A Cinebench R23 benchmark of the Ryzen 9 7945HX has surfaced (via: HXL), highlighting extraordinary gen-over-gen gains. Featuring a chiplet design with two eight-core Zen 4 CCDs (16 cores in total), the Dragon Range flagship boasts a boost clock of 5.4GHz alongside 64MB of L3 cache. The Ryzen 9 7945HX has a stock TDP of 55W which can be increased to 75W on enthusiast gaming notebooks.
We recently tested the Razer Blade 16 featuring the Intel Core i9-13950HX and the GeForce RTX 4090 mobile and were quite impressed by the performance. The Ryzen 9 7945HX, however, completely dominates the 24-core Raptor Lake-HX part despite featuring fewer cores (16).
In the multi-core Cinebench R23 benchmark, the Ryzen 9 7945HX is over 20% faster than the Intel Core i9-13950HX, beating its predecessor, the Ryzen 9 6900HX, by a huge margin of 120%. It is also a remarkable 68% faster than the Core i9-12900HX, which until recently, was the fastest notebook processor.

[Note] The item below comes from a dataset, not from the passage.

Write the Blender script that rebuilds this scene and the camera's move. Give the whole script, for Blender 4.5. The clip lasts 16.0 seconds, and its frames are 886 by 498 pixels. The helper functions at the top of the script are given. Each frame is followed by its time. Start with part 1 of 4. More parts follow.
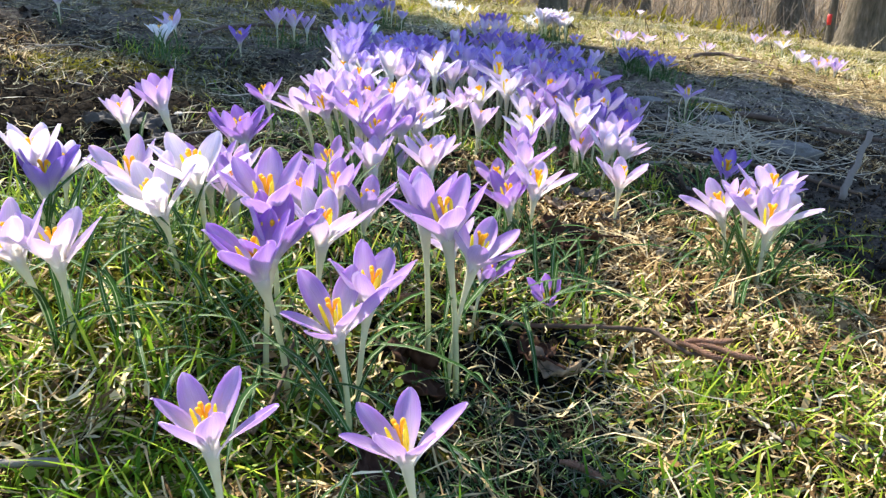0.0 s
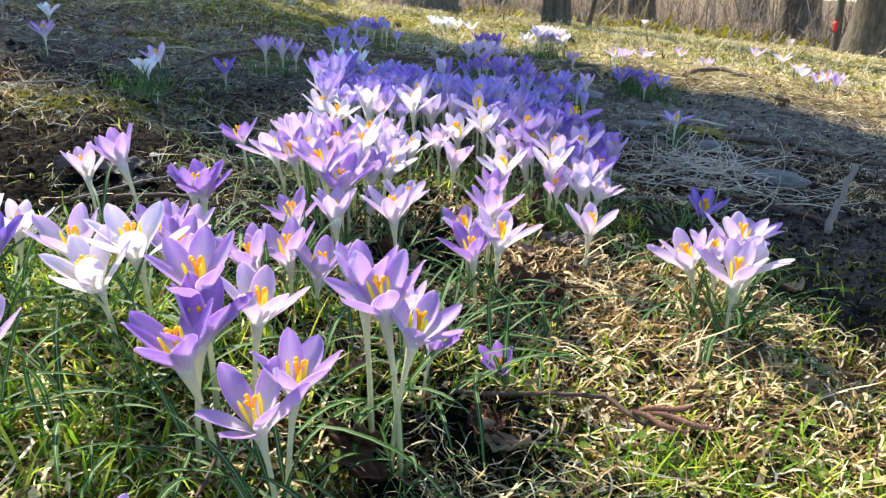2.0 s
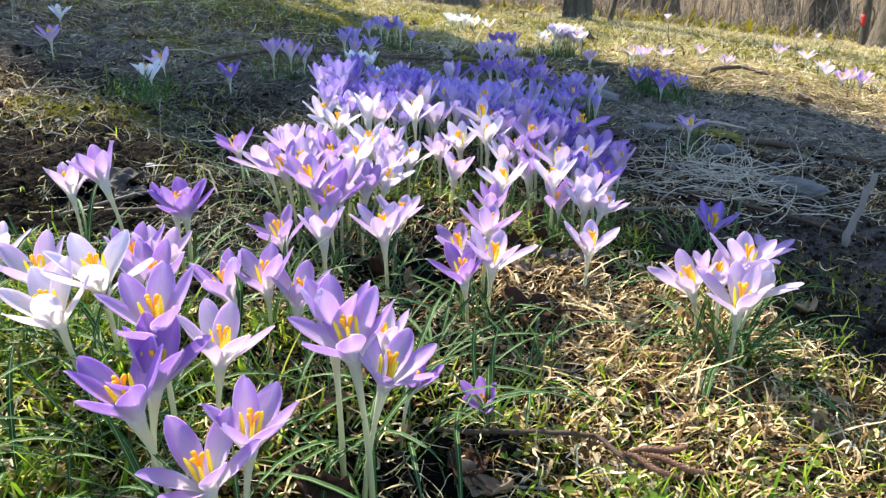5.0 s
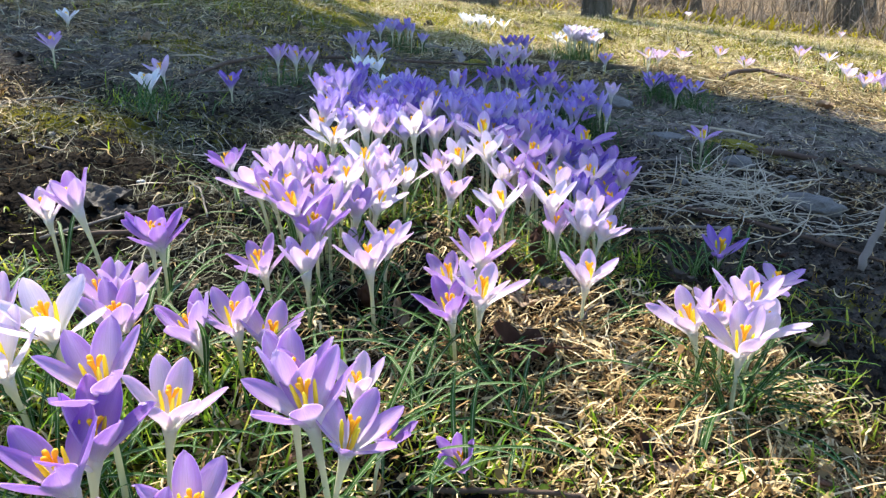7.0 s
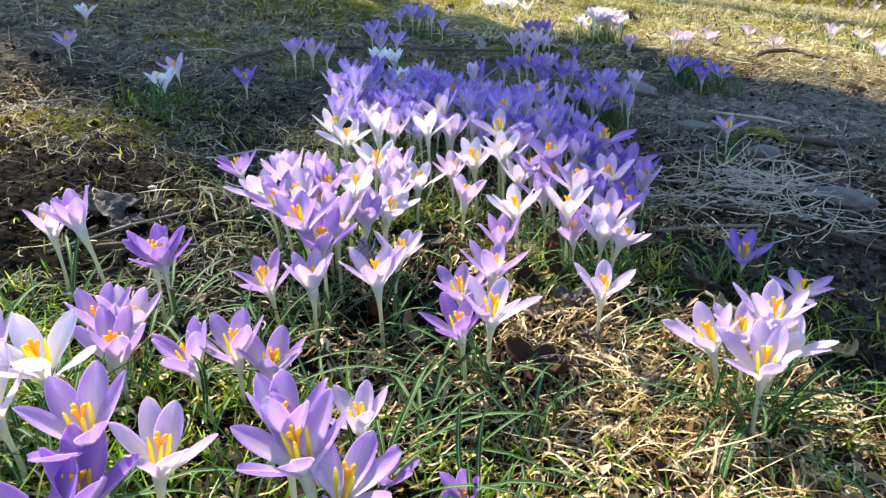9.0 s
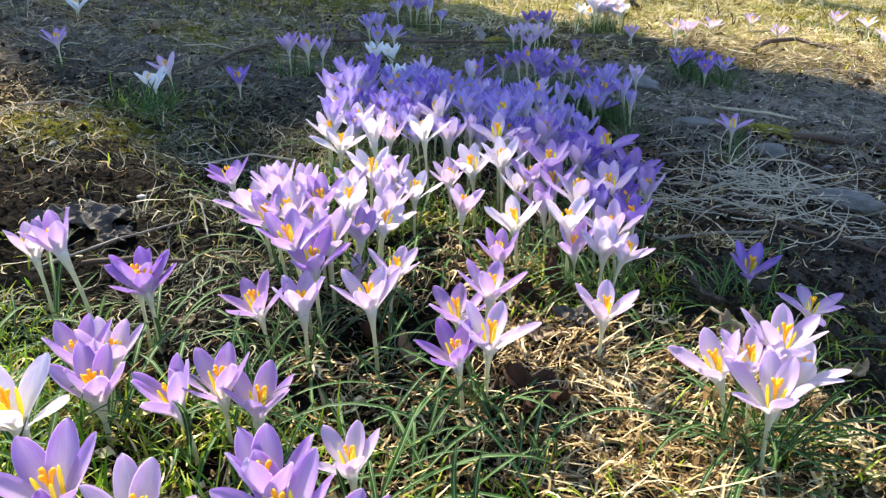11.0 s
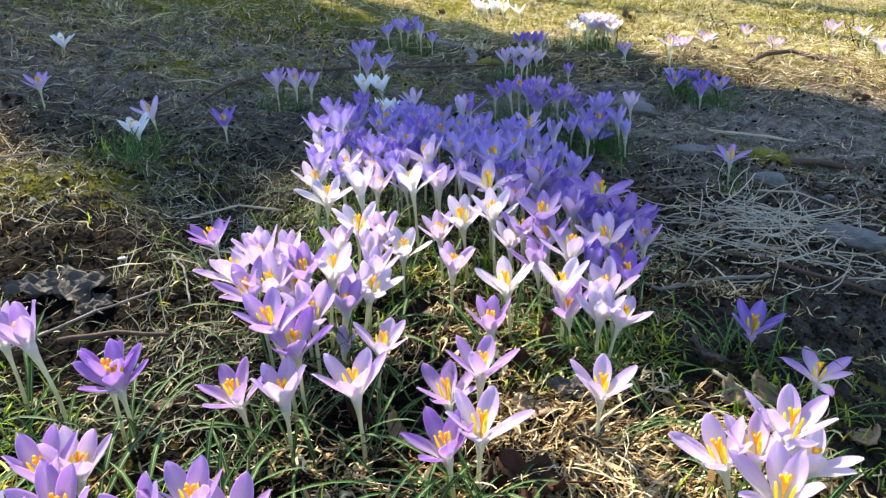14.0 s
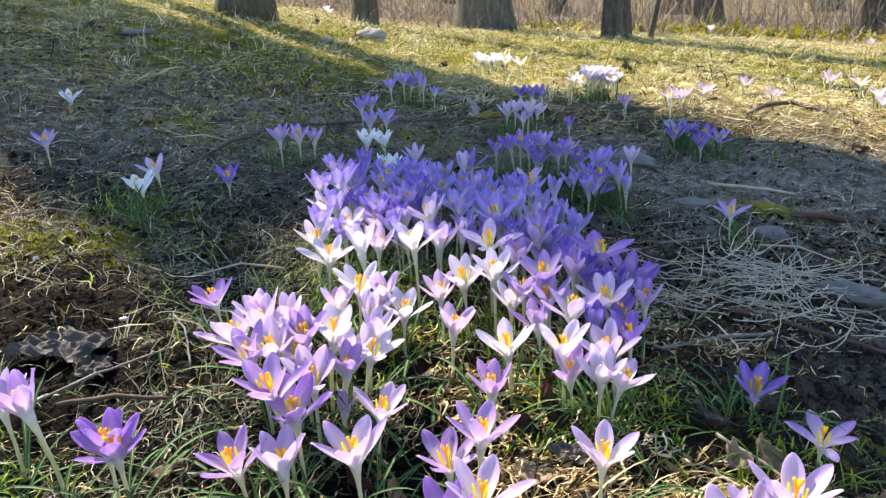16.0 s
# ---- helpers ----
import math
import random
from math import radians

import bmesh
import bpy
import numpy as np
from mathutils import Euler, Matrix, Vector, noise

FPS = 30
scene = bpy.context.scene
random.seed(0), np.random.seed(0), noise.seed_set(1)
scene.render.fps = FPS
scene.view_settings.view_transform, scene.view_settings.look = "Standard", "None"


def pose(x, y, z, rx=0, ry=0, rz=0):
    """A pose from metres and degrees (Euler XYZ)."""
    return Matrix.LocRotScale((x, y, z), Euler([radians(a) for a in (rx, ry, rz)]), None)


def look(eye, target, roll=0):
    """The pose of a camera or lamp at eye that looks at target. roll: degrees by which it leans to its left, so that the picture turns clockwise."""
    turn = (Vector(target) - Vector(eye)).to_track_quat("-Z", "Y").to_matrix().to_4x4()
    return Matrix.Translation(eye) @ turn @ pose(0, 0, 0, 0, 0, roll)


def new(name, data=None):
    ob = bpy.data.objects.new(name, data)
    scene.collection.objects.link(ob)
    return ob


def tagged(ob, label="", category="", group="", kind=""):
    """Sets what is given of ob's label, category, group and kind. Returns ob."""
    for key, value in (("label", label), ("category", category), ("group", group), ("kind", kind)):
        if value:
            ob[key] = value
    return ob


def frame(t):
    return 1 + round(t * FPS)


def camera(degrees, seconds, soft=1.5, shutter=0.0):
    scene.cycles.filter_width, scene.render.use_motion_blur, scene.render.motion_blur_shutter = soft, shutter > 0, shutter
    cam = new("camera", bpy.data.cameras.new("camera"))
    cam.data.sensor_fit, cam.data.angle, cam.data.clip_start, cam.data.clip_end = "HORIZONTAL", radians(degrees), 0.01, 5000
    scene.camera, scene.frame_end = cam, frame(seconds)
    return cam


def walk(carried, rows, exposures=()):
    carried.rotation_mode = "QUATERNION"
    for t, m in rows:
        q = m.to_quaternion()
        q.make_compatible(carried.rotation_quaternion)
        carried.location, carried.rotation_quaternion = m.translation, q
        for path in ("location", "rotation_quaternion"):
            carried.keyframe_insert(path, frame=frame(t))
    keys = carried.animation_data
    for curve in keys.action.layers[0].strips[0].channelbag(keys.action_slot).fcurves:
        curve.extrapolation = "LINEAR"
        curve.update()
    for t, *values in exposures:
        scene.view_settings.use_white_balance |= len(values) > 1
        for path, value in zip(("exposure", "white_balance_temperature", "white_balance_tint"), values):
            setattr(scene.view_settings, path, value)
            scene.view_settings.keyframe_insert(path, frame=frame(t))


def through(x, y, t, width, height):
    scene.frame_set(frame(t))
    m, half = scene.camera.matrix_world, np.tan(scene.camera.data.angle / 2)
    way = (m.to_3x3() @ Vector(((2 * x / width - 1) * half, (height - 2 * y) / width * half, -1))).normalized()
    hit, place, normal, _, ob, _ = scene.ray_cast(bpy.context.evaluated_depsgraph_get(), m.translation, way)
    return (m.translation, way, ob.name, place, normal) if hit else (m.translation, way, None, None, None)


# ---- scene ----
cam = camera(56.9, 16.0, soft=1.4)
PATH = [
    (0, (0.0099, -0.0850, 0.2189), (0.0388, 1.8147, -0.4061), 2.35),
    (0.5, (0.0138, -0.0816, 0.2290), (0.0268, 1.8196, -0.3914), 2.25),
    (1, (0.0193, -0.0770, 0.2360), (0.0271, 1.8266, -0.3775), 1.93),
    (1.5, (0.0301, -0.0707, 0.2455), (0.0322, 1.8347, -0.3626), 1.65),
    (2, (0.0437, -0.0654, 0.2489), (0.0457, 1.8398, -0.3596), 1.55),
    (2.5, (0.0473, -0.0607, 0.2487), (0.0373, 1.8434, -0.3631), 1.54),
    (3, (0.0498, -0.0589, 0.2505), (0.0293, 1.8442, -0.3642), 1.43),
    (3.5, (0.0539, -0.0542, 0.2511), (0.0240, 1.8470, -0.3688), 1.48),
    (4, (0.0561, -0.0477, 0.2518), (0.0175, 1.8532, -0.3688), 1.34),
    (4.2, (0.0571, -0.0455, 0.2528), (0.0162, 1.8565, -0.3641), 1.36),
    (6.3, (0.0828, -0.0151, 0.2711), (0.0053, 1.8796, -0.3645), 0.79),
    (6.5, (0.0843, -0.0106, 0.2714), (0.0015, 1.8846, -0.3621), 0.93),
    (7, (0.0857, -0.0009, 0.2761), (-0.0146, 1.8935, -0.3574), 1.07),
    (7.5, (0.0884, 0.0044, 0.2813), (-0.0312, 1.8941, -0.3626), 0.87),
    (8, (0.0922, 0.0124, 0.2861), (-0.0512, 1.8970, -0.3680), 0.36),
    (8.5, (0.0960, 0.0189, 0.2900), (-0.0670, 1.8976, -0.3764), -0.12),
    (11, (0.0975, 0.0529, 0.3085), (-0.0705, 1.9127, -0.4077), -0.54),
    (11.5, (0.0988, 0.0641, 0.3164), (-0.0647, 1.9305, -0.3834), -0.66),
    (12, (0.1003, 0.0695, 0.3216), (-0.0656, 1.9417, -0.3622), -1.25),
    (12.5, (0.1021, 0.0742, 0.3259), (-0.0680, 1.9471, -0.3549), -1.75),
    (13, (0.1043, 0.0799, 0.3332), (-0.0673, 1.9493, -0.3568), -1.85),
    (13.5, (0.1046, 0.0882, 0.3367), (-0.0636, 1.9488, -0.3774), -2.03),
    (14, (0.1044, 0.0941, 0.3433), (-0.0664, 1.9585, -0.3602), -2.12),
    (14.5, (0.1055, 0.0982, 0.3480), (-0.0675, 1.9734, -0.3255), -2.26),
    (15, (0.1075, 0.0986, 0.3524), (-0.0663, 1.9823, -0.2969), -2.41),
    (15.5, (0.1085, 0.0988, 0.3554), (-0.0646, 1.9906, -0.2699), -2.42),
    (16, (0.1074, 0.0975, 0.3558), (-0.0722, 1.9976, -0.2422), -2.36),
]
walk(cam, [(t, look(eye, target, roll)) for t, eye, target, roll in PATH],
     [(0, 1.31, 6500, 10), (4.2, 1.30, 6500, 10), (8.7, 1.30, 6520, 10), (10.8, 1.32, 6680, 9), (16, 1.37, 6760, 9.5)])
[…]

The Intel Raptor Lake-HX flagship fares better in the single-core benchmark. It holds a narrow lead of 6% over the Ryzen 9 7945HX in terms of single-threaded performance. These results make us question the usefulness of the additional E-cores on the Raptor Lake chips. If a 16-core part with slightly lower single-threaded performance beats a 24-core (hybrid) chip, it might have been better to include 16 P-cores rather than a large cluster of “inefficient” E-cores.